── Raw data ──
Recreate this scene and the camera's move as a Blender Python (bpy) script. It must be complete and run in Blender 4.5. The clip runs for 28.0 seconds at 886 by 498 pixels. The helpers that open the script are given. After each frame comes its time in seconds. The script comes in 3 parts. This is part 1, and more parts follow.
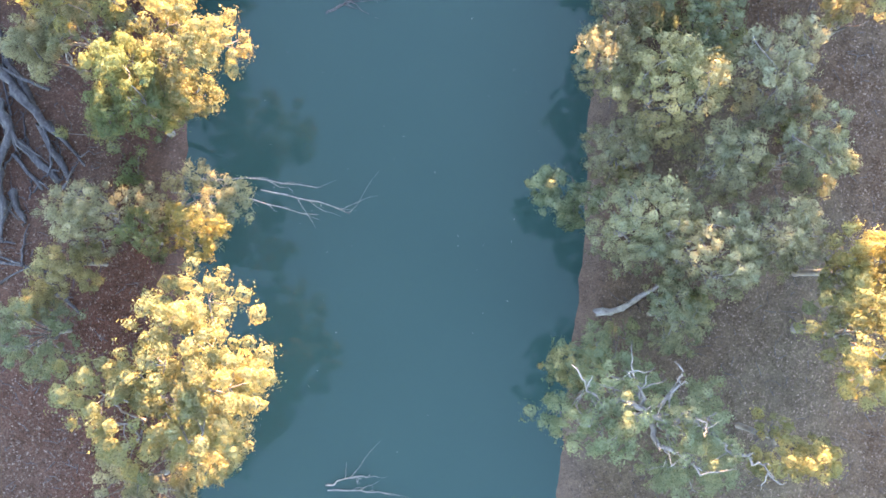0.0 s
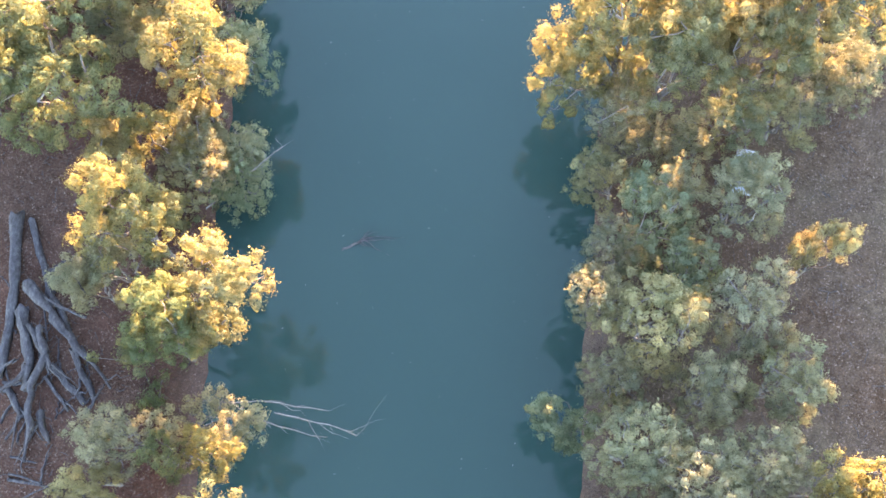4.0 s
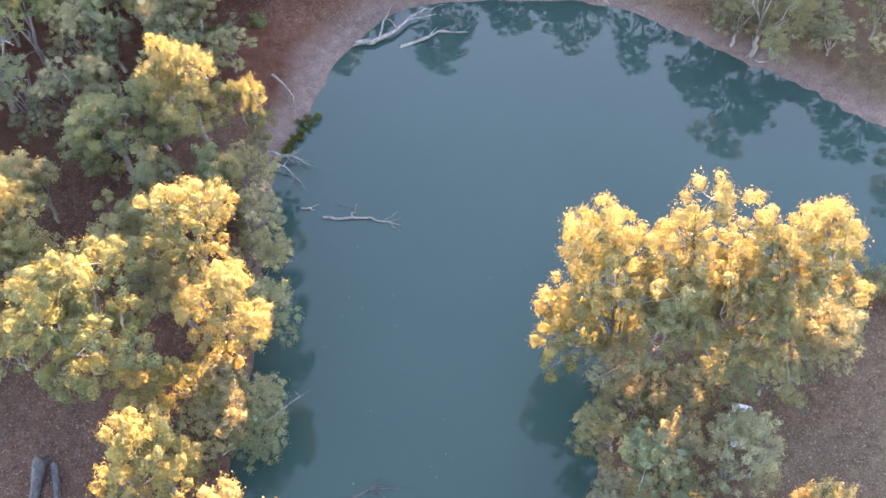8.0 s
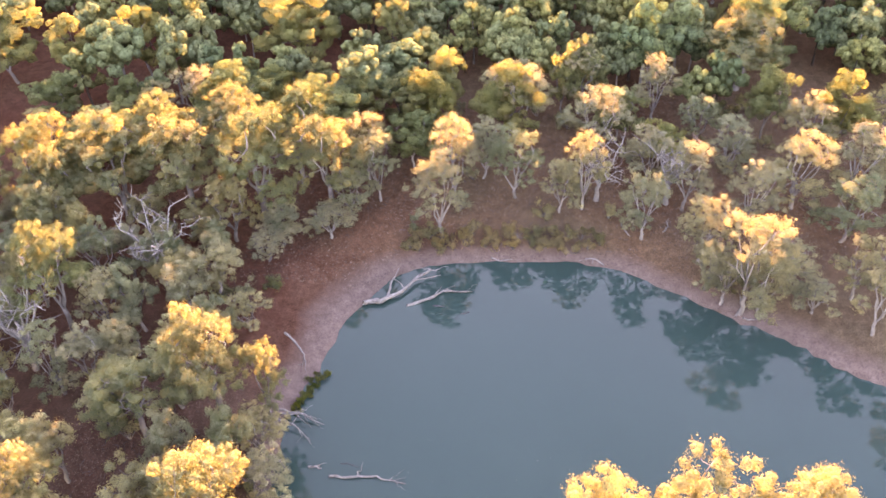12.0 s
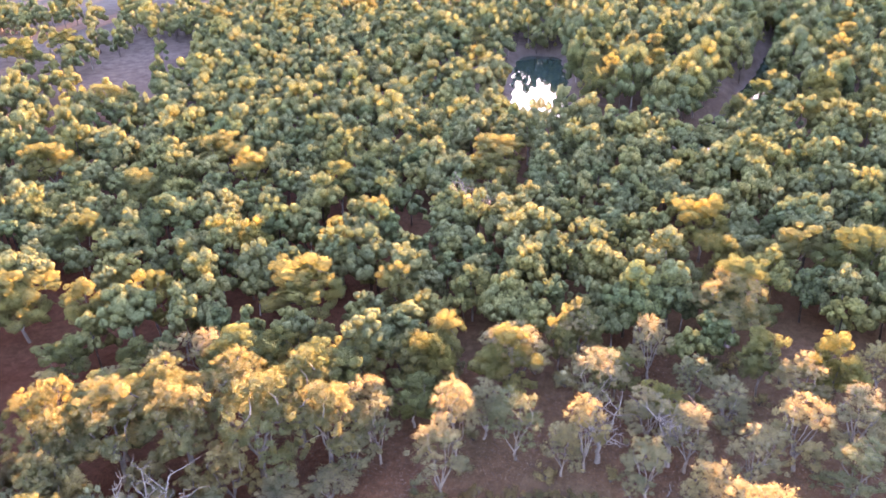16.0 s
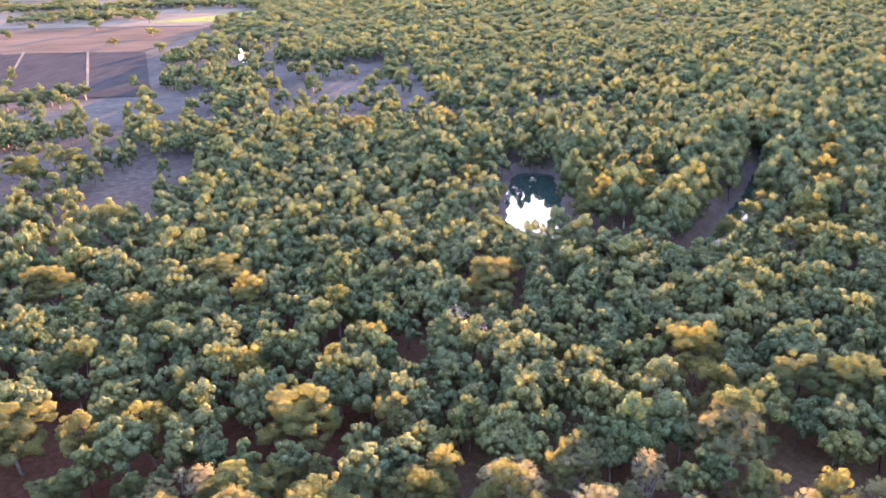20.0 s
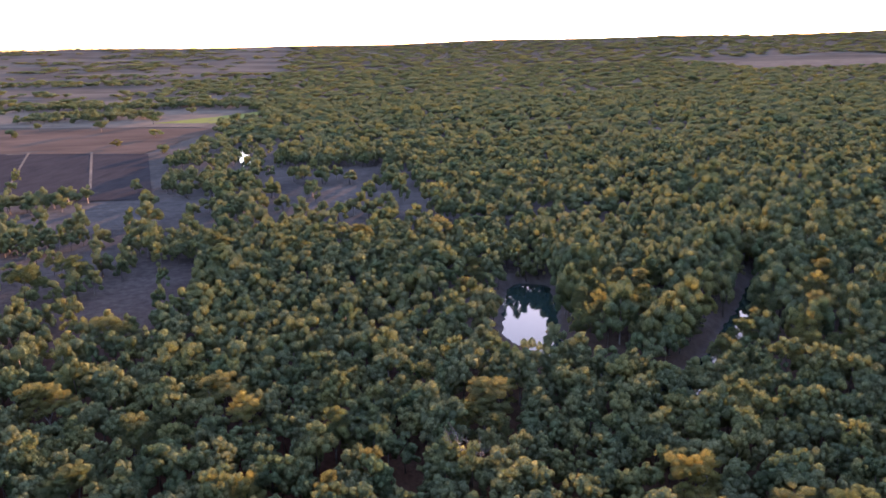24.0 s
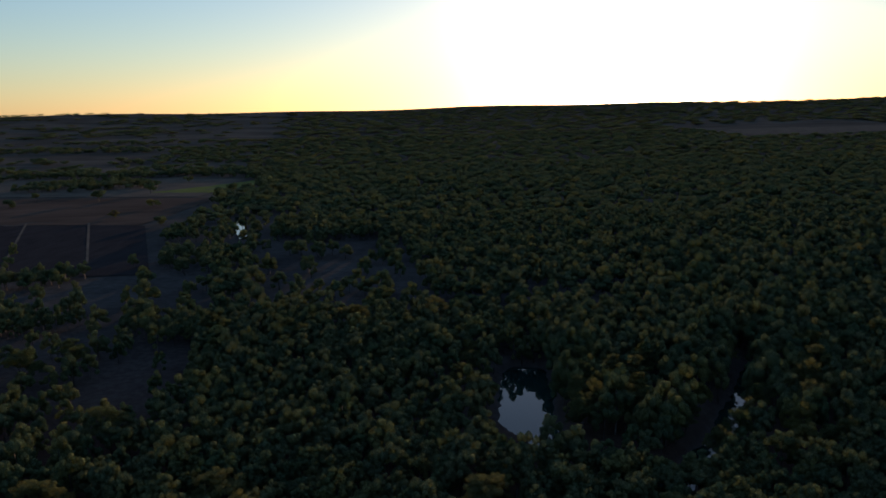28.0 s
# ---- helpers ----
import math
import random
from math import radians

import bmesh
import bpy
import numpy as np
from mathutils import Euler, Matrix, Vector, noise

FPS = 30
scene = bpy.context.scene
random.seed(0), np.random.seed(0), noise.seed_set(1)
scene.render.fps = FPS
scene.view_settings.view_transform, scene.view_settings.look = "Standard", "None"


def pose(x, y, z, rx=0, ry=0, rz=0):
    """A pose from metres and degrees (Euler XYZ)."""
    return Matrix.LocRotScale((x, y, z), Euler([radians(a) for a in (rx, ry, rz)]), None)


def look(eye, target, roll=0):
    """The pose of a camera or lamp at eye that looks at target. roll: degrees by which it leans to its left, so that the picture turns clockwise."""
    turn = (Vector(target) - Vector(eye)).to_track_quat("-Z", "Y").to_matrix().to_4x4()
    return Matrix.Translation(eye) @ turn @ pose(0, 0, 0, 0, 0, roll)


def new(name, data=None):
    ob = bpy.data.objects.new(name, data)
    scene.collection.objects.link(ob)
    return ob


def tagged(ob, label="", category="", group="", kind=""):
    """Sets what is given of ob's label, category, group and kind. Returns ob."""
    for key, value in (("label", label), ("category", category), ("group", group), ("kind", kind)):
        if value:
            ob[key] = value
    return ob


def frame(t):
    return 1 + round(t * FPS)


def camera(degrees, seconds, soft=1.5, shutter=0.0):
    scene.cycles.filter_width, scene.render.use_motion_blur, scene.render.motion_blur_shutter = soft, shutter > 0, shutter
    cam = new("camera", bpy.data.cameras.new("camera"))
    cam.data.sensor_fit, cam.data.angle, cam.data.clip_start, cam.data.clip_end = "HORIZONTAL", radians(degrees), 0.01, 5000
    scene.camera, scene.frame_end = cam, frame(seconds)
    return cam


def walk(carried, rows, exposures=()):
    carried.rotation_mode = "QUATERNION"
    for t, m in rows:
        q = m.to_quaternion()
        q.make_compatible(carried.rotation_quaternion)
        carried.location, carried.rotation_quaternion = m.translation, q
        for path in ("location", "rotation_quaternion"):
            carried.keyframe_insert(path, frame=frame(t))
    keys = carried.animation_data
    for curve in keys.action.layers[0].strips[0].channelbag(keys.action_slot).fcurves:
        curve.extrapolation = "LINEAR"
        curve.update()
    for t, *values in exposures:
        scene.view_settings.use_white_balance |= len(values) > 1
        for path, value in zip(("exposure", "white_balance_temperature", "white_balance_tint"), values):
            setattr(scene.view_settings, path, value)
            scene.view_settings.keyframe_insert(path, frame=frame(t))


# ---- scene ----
───
## [Task instructions]
Quote the data above in full, leaving out the pictures it holds.

## [Solution for this exercise]
Recreate this scene and the camera's move as a Blender Python (bpy) script. It must be complete and run in Blender 4.5. The clip runs for 28.0 seconds at 886 by 498 pixels. The helpers that open the script are given. After each frame comes its time in seconds. The script comes in 3 parts. This is part 1, and more parts follow.
0.0 s
4.0 s
8.0 s
12.0 s
16.0 s
20.0 s
24.0 s
28.0 s
# ---- helpers ----
import math
import random
from math import radians

import bmesh
import bpy
import numpy as np
from mathutils import Euler, Matrix, Vector, noise

FPS = 30
scene = bpy.context.scene
random.seed(0), np.random.seed(0), noise.seed_set(1)
scene.render.fps = FPS
scene.view_settings.view_transform, scene.view_settings.look = "Standard", "None"


def pose(x, y, z, rx=0, ry=0, rz=0):
    """A pose from metres and degrees (Euler XYZ)."""
    return Matrix.LocRotScale((x, y, z), Euler([radians(a) for a in (rx, ry, rz)]), None)


def look(eye, target, roll=0):
    """The pose of a camera or lamp at eye that looks at target. roll: degrees by which it leans to its left, so that the picture turns clockwise."""
    turn = (Vector(target) - Vector(eye)).to_track_quat("-Z", "Y").to_matrix().to_4x4()
    return Matrix.Translation(eye) @ turn @ pose(0, 0, 0, 0, 0, roll)


def new(name, data=None):
    ob = bpy.data.objects.new(name, data)
    scene.collection.objects.link(ob)
    return ob


def tagged(ob, label="", category="", group="", kind=""):
    """Sets what is given of ob's label, category, group and kind. Returns ob."""
    for key, value in (("label", label), ("category", category), ("group", group), ("kind", kind)):
        if value:
            ob[key] = value
    return ob


def frame(t):
    return 1 + round(t * FPS)


def camera(degrees, seconds, soft=1.5, shutter=0.0):
    scene.cycles.filter_width, scene.render.use_motion_blur, scene.render.motion_blur_shutter = soft, shutter > 0, shutter
    cam = new("camera", bpy.data.cameras.new("camera"))
    cam.data.sensor_fit, cam.data.angle, cam.data.clip_start, cam.data.clip_end = "HORIZONTAL", radians(degrees), 0.01, 5000
    scene.camera, scene.frame_end = cam, frame(seconds)
    return cam


def walk(carried, rows, exposures=()):
    carried.rotation_mode = "QUATERNION"
    for t, m in rows:
        q = m.to_quaternion()
        q.make_compatible(carried.rotation_quaternion)
        carried.location, carried.rotation_quaternion = m.translation, q
        for path in ("location", "rotation_quaternion"):
            carried.keyframe_insert(path, frame=frame(t))
    keys = carried.animation_data
    for curve in keys.action.layers[0].strips[0].channelbag(keys.action_slot).fcurves:
        curve.extrapolation = "LINEAR"
        curve.update()
    for t, *values in exposures:
        scene.view_settings.use_white_balance |= len(values) > 1
        for path, value in zip(("exposure", "white_balance_temperature", "white_balance_tint"), values):
            setattr(scene.view_settings, path, value)
            scene.view_settings.keyframe_insert(path, frame=frame(t))


# ---- scene ----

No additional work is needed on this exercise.